The cost of offering advanced processes across a suite of products is forcing many foundries out of the bleeding-edge of foundry market, according to a new report from IHS iSuppli research. Only TSMC, Globalfoundries and Samsung Electronics have the funds to offer high-volume capacity at sub-22nm node, says the director and chief analyst of semiconductor manufacturing, Len Jelinek.
“The enormous cost of advanced semiconductor process technology is whittling down the ranks of leading-edge foundries, with just three firms likely to remain at the end of the year,” commented Jelinek. “Unless additional foundries join the party, semiconductor companies will face minimal competitive choices when it comes to advanced chip geometries.”
UMC and SMIC will of course be capable of providing near-leading-edge foundry manufacturing in high volume, at the 32nm and 28nm nodes but not necessarily able to offer high-volume below those nodes.
Much speculation has circulated over how much impact Globalfoundries and more recently, Samsung would have on TSMC’s dominant 50% foundry business market share.
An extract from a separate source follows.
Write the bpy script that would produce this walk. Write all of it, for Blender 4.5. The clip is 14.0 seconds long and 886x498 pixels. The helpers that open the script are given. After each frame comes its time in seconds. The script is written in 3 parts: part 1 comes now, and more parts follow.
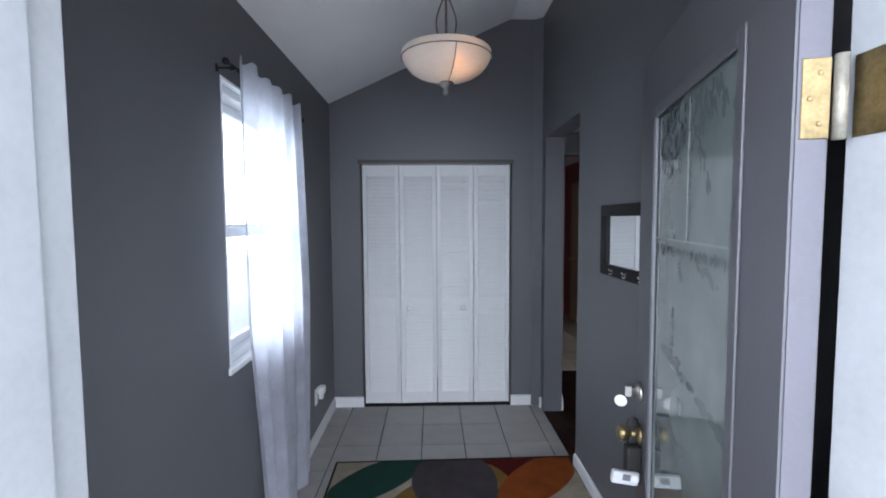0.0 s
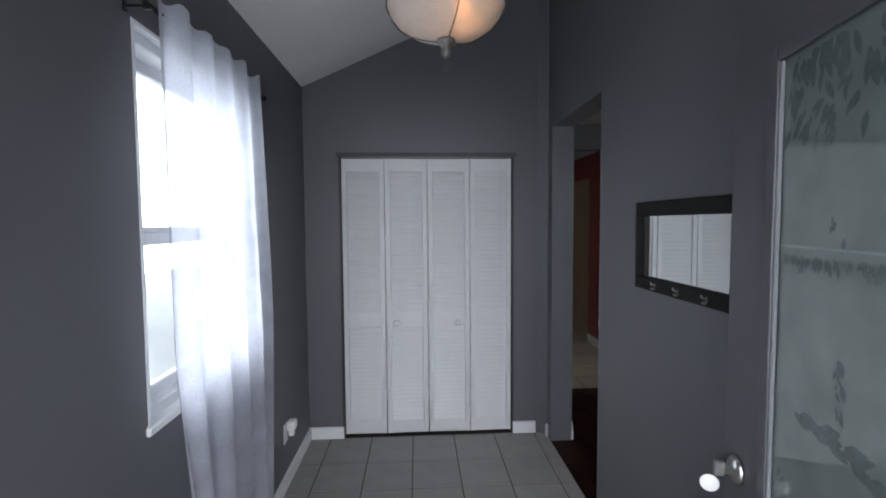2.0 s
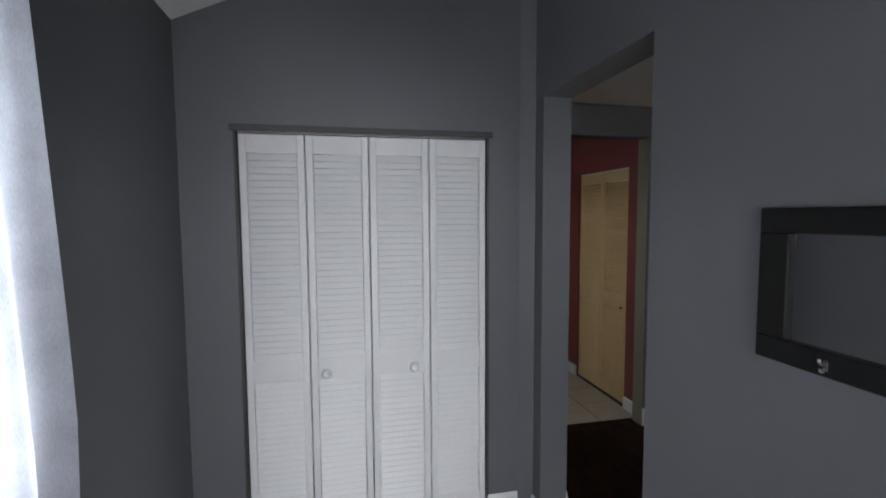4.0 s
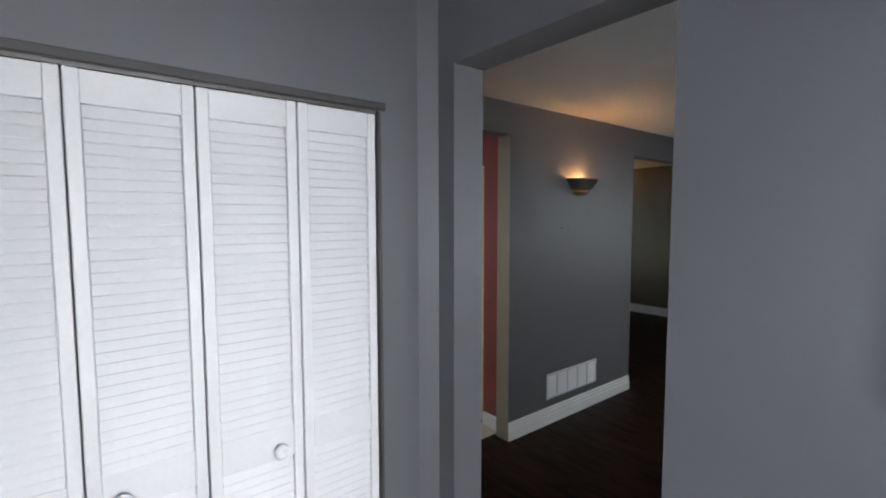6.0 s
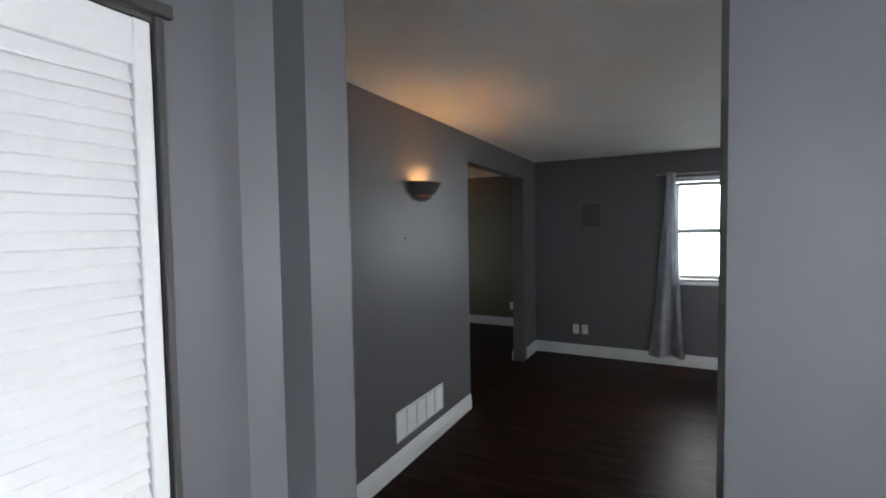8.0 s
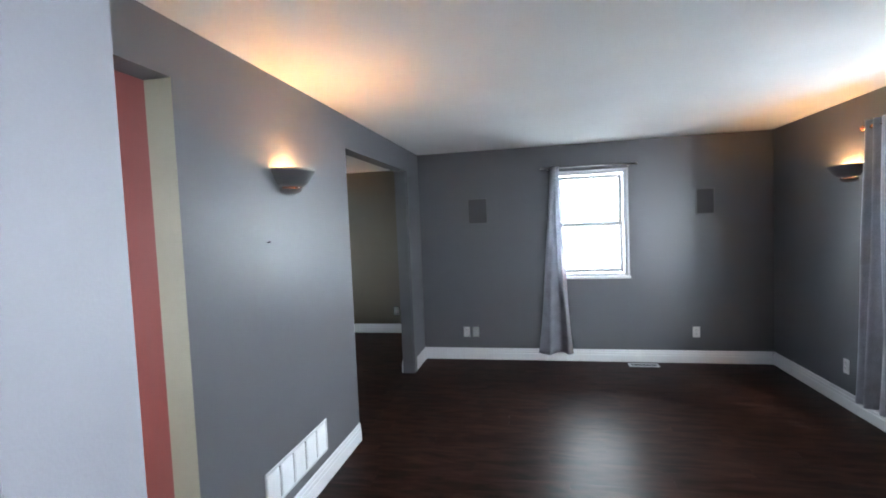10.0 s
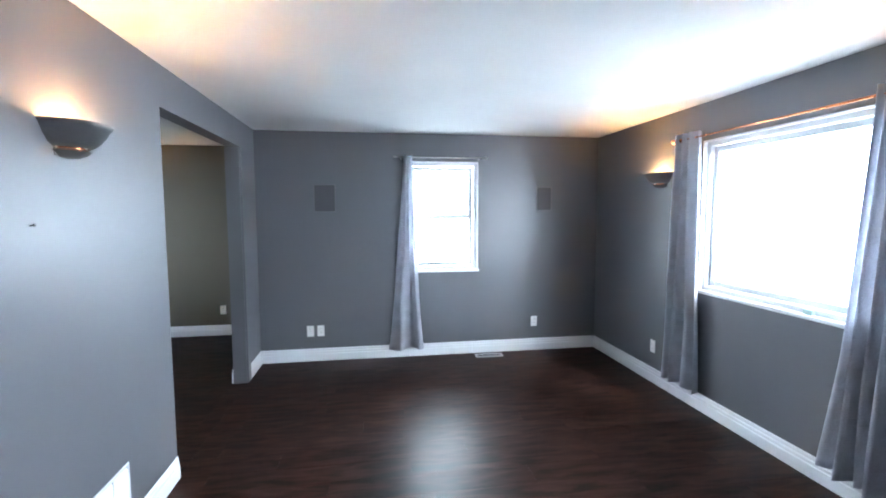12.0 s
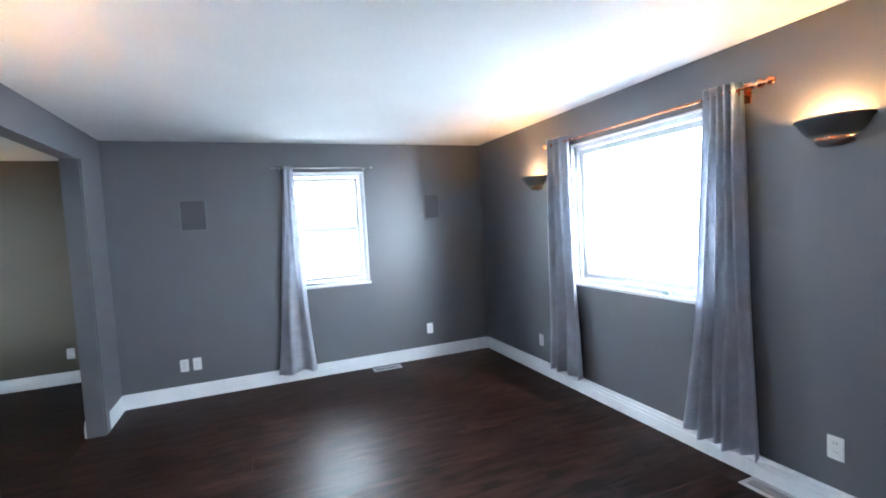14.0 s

However, since the return to the helm of the foundry a couple of years ago, Morris Chang has pushed spending in both capacity and R&D to new heights in an effort to retain its market leadership. That battle is expected to play-out over the next few years.
Jelinek noted that Japan could fall-out of the technology race at the 32nm node, while On Semiconductor has the potential to become a powerful niche player should it succeed in fully integrating Sanyo’s recently acquired chip business.